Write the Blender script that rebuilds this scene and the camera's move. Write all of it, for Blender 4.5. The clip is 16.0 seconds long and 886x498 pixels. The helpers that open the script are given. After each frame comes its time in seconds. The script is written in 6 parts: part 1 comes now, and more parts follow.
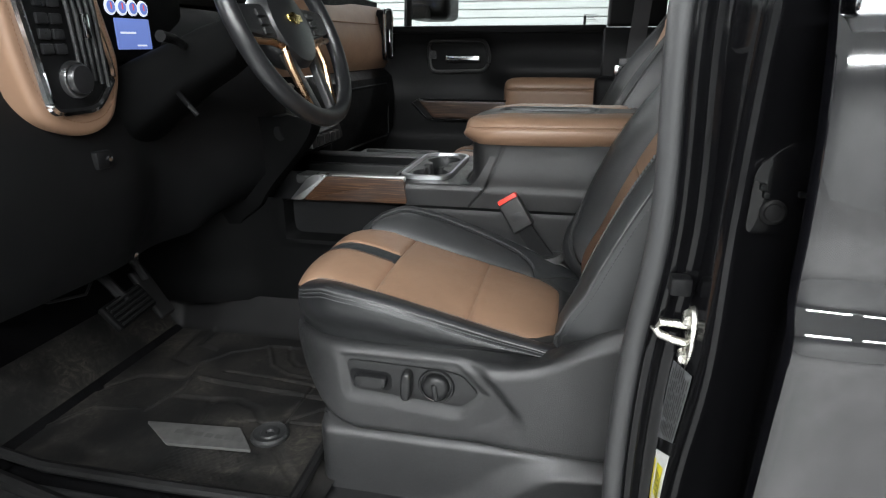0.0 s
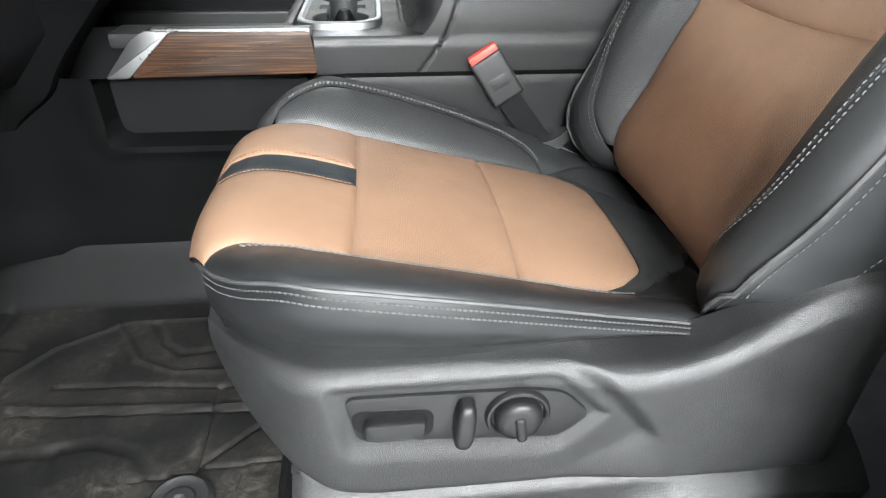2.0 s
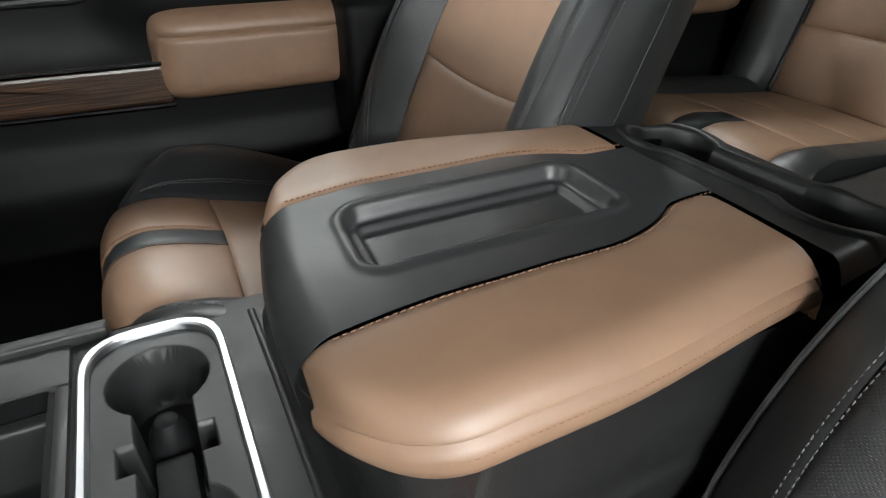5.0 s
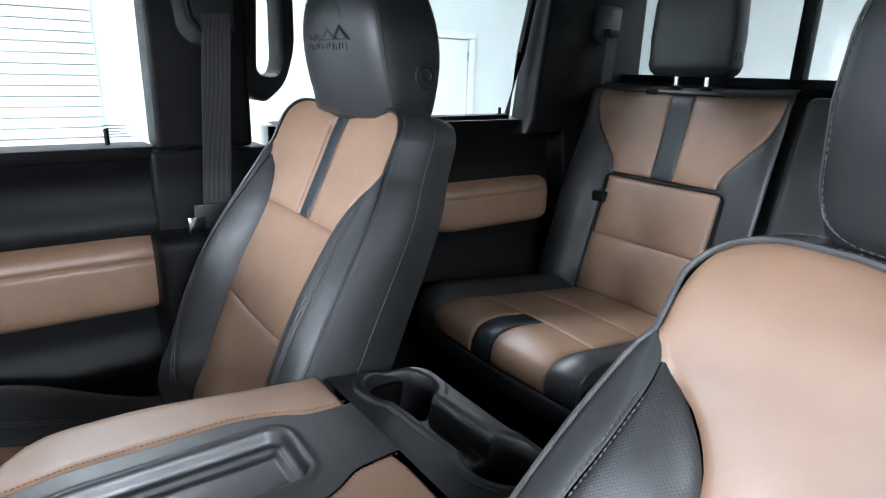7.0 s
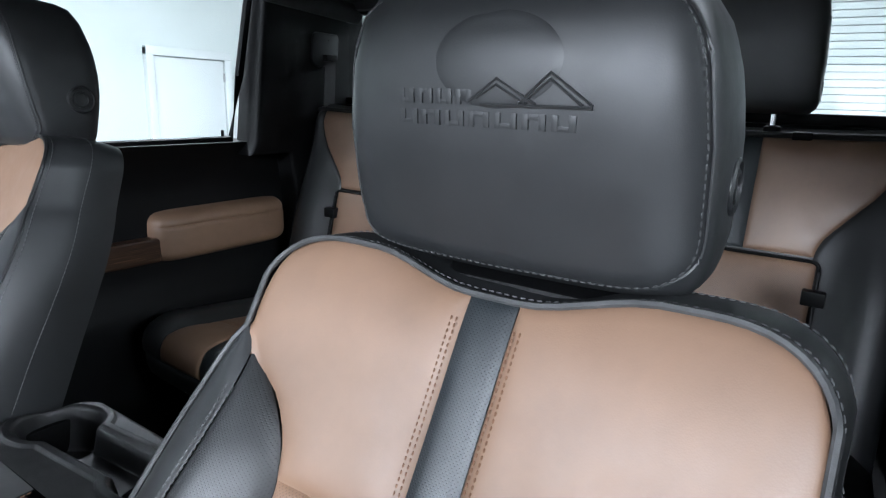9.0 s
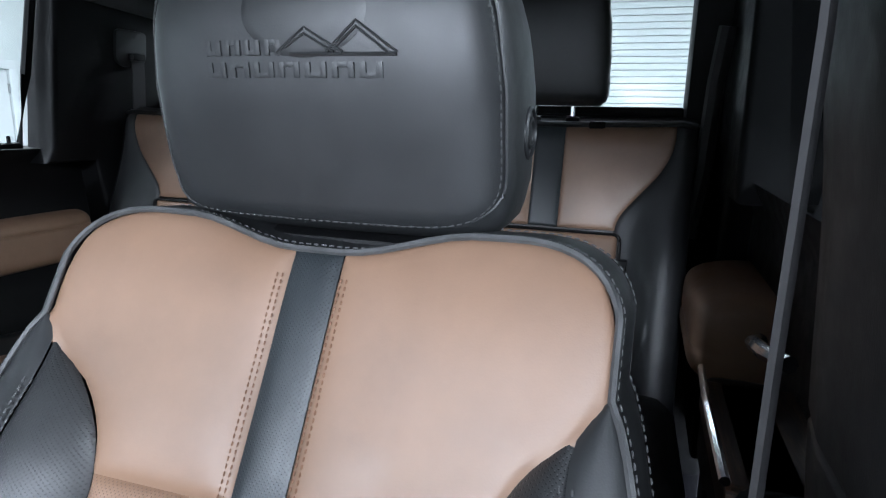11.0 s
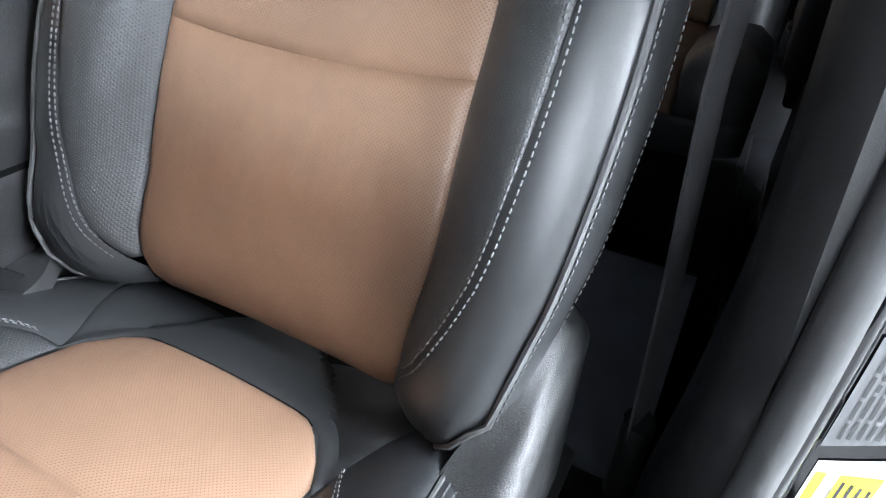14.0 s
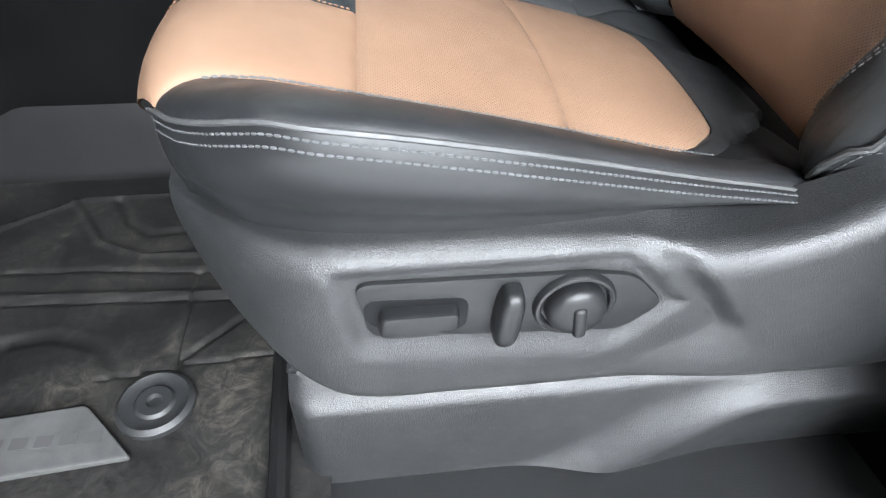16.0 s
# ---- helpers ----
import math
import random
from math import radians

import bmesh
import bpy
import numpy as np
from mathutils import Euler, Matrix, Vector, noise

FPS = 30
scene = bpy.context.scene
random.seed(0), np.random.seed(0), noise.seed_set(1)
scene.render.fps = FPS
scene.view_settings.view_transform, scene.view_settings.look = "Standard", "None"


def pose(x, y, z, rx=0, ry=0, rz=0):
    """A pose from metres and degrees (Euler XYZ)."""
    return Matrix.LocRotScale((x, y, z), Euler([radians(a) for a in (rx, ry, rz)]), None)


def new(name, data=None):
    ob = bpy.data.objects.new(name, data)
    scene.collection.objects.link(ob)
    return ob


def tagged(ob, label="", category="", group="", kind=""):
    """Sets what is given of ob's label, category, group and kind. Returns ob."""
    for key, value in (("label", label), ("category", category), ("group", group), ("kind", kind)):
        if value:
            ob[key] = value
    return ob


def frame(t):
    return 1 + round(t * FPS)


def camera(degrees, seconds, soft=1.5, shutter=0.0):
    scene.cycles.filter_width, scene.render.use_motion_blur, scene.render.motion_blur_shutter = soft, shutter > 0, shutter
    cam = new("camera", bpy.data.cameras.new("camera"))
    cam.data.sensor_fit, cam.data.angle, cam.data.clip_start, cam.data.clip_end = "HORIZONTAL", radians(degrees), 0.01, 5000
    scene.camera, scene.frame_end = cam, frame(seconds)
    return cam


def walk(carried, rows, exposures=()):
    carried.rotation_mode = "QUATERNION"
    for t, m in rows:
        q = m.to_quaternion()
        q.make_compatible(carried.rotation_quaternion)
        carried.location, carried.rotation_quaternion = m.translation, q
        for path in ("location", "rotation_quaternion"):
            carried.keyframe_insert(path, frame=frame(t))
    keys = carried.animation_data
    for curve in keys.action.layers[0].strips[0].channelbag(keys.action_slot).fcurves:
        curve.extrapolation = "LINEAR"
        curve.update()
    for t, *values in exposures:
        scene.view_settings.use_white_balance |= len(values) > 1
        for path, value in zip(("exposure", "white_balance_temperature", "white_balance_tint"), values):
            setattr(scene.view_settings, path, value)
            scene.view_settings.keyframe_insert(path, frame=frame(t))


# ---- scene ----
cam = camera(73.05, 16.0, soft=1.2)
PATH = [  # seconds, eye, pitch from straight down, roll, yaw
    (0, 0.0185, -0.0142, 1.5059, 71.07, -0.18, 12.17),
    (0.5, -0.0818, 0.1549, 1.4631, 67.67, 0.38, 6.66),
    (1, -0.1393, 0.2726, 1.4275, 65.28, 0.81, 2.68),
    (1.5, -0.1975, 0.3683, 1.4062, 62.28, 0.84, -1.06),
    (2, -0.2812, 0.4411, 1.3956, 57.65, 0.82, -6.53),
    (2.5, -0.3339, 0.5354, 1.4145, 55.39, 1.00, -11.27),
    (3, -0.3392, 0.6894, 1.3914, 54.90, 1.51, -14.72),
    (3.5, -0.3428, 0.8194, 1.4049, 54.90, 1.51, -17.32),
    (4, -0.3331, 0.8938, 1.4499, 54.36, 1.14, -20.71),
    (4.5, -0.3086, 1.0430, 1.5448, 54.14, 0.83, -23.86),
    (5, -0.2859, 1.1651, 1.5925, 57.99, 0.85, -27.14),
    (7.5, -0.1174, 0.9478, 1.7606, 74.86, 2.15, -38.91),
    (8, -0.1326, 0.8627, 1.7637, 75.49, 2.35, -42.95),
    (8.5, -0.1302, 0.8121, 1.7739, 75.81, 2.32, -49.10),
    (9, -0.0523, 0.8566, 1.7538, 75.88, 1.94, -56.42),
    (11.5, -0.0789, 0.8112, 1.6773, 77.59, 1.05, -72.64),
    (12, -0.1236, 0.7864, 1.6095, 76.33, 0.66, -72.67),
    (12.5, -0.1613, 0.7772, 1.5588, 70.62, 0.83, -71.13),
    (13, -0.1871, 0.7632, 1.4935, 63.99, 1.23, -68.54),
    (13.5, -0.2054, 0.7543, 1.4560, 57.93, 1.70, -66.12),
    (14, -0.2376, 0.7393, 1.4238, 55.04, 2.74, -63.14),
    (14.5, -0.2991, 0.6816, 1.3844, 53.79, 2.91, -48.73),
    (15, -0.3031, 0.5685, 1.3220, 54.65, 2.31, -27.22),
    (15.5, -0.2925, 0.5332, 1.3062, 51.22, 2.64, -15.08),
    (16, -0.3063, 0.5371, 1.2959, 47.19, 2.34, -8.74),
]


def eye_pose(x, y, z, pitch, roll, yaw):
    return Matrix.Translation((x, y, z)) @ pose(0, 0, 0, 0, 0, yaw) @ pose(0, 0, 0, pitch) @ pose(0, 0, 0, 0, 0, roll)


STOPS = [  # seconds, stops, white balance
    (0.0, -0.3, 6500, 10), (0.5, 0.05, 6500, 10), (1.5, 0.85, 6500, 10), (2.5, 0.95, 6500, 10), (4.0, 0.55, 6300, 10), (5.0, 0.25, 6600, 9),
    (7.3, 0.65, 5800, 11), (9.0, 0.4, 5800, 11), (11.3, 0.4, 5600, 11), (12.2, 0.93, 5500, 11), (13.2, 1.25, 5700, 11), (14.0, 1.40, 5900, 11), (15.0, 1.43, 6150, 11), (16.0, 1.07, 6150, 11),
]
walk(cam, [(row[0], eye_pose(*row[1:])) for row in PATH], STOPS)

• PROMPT
Make an exact copy of the data, leaving its pictures out.

• EXERCISE OUTPUT
Write the Blender script that rebuilds this scene and the camera's move. Write all of it, for Blender 4.5. The clip is 16.0 seconds long and 886x498 pixels. The helpers that open the script are given. After each frame comes its time in seconds. The script is written in 6 parts: part 1 comes now, and more parts follow.
0.0 s
2.0 s
5.0 s
7.0 s
9.0 s
11.0 s
14.0 s
16.0 s
# ---- helpers ----
import math
import random
from math import radians

import bmesh
import bpy
import numpy as np
from mathutils import Euler, Matrix, Vector, noise

FPS = 30
scene = bpy.context.scene
random.seed(0), np.random.seed(0), noise.seed_set(1)
scene.render.fps = FPS
scene.view_settings.view_transform, scene.view_settings.look = "Standard", "None"


def pose(x, y, z, rx=0, ry=0, rz=0):
    """A pose from metres and degrees (Euler XYZ)."""
    return Matrix.LocRotScale((x, y, z), Euler([radians(a) for a in (rx, ry, rz)]), None)


def new(name, data=None):
    ob = bpy.data.objects.new(name, data)
    scene.collection.objects.link(ob)
    return ob


def tagged(ob, label="", category="", group="", kind=""):
    """Sets what is given of ob's label, category, group and kind. Returns ob."""
    for key, value in (("label", label), ("category", category), ("group", group), ("kind", kind)):
        if value:
            ob[key] = value
    return ob


def frame(t):
    return 1 + round(t * FPS)


def camera(degrees, seconds, soft=1.5, shutter=0.0):
    scene.cycles.filter_width, scene.render.use_motion_blur, scene.render.motion_blur_shutter = soft, shutter > 0, shutter
    cam = new("camera", bpy.data.cameras.new("camera"))
    cam.data.sensor_fit, cam.data.angle, cam.data.clip_start, cam.data.clip_end = "HORIZONTAL", radians(degrees), 0.01, 5000
    scene.camera, scene.frame_end = cam, frame(seconds)
    return cam


def walk(carried, rows, exposures=()):
    carried.rotation_mode = "QUATERNION"
    for t, m in rows:
        q = m.to_quaternion()
        q.make_compatible(carried.rotation_quaternion)
        carried.location, carried.rotation_quaternion = m.translation, q
        for path in ("location", "rotation_quaternion"):
            carried.keyframe_insert(path, frame=frame(t))
    keys = carried.animation_data
    for curve in keys.action.layers[0].strips[0].channelbag(keys.action_slot).fcurves:
        curve.extrapolation = "LINEAR"
        curve.update()
    for t, *values in exposures:
        scene.view_settings.use_white_balance |= len(values) > 1
        for path, value in zip(("exposure", "white_balance_temperature", "white_balance_tint"), values):
            setattr(scene.view_settings, path, value)
            scene.view_settings.keyframe_insert(path, frame=frame(t))


# ---- scene ----
cam = camera(73.05, 16.0, soft=1.2)
PATH = [  # seconds, eye, pitch from straight down, roll, yaw
    (0, 0.0185, -0.0142, 1.5059, 71.07, -0.18, 12.17),
    (0.5, -0.0818, 0.1549, 1.4631, 67.67, 0.38, 6.66),
    (1, -0.1393, 0.2726, 1.4275, 65.28, 0.81, 2.68),
    (1.5, -0.1975, 0.3683, 1.4062, 62.28, 0.84, -1.06),
    (2, -0.2812, 0.4411, 1.3956, 57.65, 0.82, -6.53),
    (2.5, -0.3339, 0.5354, 1.4145, 55.39, 1.00, -11.27),
    (3, -0.3392, 0.6894, 1.3914, 54.90, 1.51, -14.72),
    (3.5, -0.3428, 0.8194, 1.4049, 54.90, 1.51, -17.32),
    (4, -0.3331, 0.8938, 1.4499, 54.36, 1.14, -20.71),
    (4.5, -0.3086, 1.0430, 1.5448, 54.14, 0.83, -23.86),
    (5, -0.2859, 1.1651, 1.5925, 57.99, 0.85, -27.14),
    (7.5, -0.1174, 0.9478, 1.7606, 74.86, 2.15, -38.91),
    (8, -0.1326, 0.8627, 1.7637, 75.49, 2.35, -42.95),
    (8.5, -0.1302, 0.8121, 1.7739, 75.81, 2.32, -49.10),
    (9, -0.0523, 0.8566, 1.7538, 75.88, 1.94, -56.42),
    (11.5, -0.0789, 0.8112, 1.6773, 77.59, 1.05, -72.64),
    (12, -0.1236, 0.7864, 1.6095, 76.33, 0.66, -72.67),
    (12.5, -0.1613, 0.7772, 1.5588, 70.62, 0.83, -71.13),
    (13, -0.1871, 0.7632, 1.4935, 63.99, 1.23, -68.54),
    (13.5, -0.2054, 0.7543, 1.4560, 57.93, 1.70, -66.12),
    (14, -0.2376, 0.7393, 1.4238, 55.04, 2.74, -63.14),
    (14.5, -0.2991, 0.6816, 1.3844, 53.79, 2.91, -48.73),
    (15, -0.3031, 0.5685, 1.3220, 54.65, 2.31, -27.22),
    (15.5, -0.2925, 0.5332, 1.3062, 51.22, 2.64, -15.08),
    (16, -0.3063, 0.5371, 1.2959, 47.19, 2.34, -8.74),
]


def eye_pose(x, y, z, pitch, roll, yaw):
    return Matrix.Translation((x, y, z)) @ pose(0, 0, 0, 0, 0, yaw) @ pose(0, 0, 0, pitch) @ pose(0, 0, 0, 0, 0, roll)


STOPS = [  # seconds, stops, white balance
    (0.0, -0.3, 6500, 10), (0.5, 0.05, 6500, 10), (1.5, 0.85, 6500, 10), (2.5, 0.95, 6500, 10), (4.0, 0.55, 6300, 10), (5.0, 0.25, 6600, 9),
    (7.3, 0.65, 5800, 11), (9.0, 0.4, 5800, 11), (11.3, 0.4, 5600, 11), (12.2, 0.93, 5500, 11), (13.2, 1.25, 5700, 11), (14.0, 1.40, 5900, 11), (15.0, 1.43, 6150, 11), (16.0, 1.07, 6150, 11),
]
walk(cam, [(row[0], eye_pose(*row[1:])) for row in PATH], STOPS)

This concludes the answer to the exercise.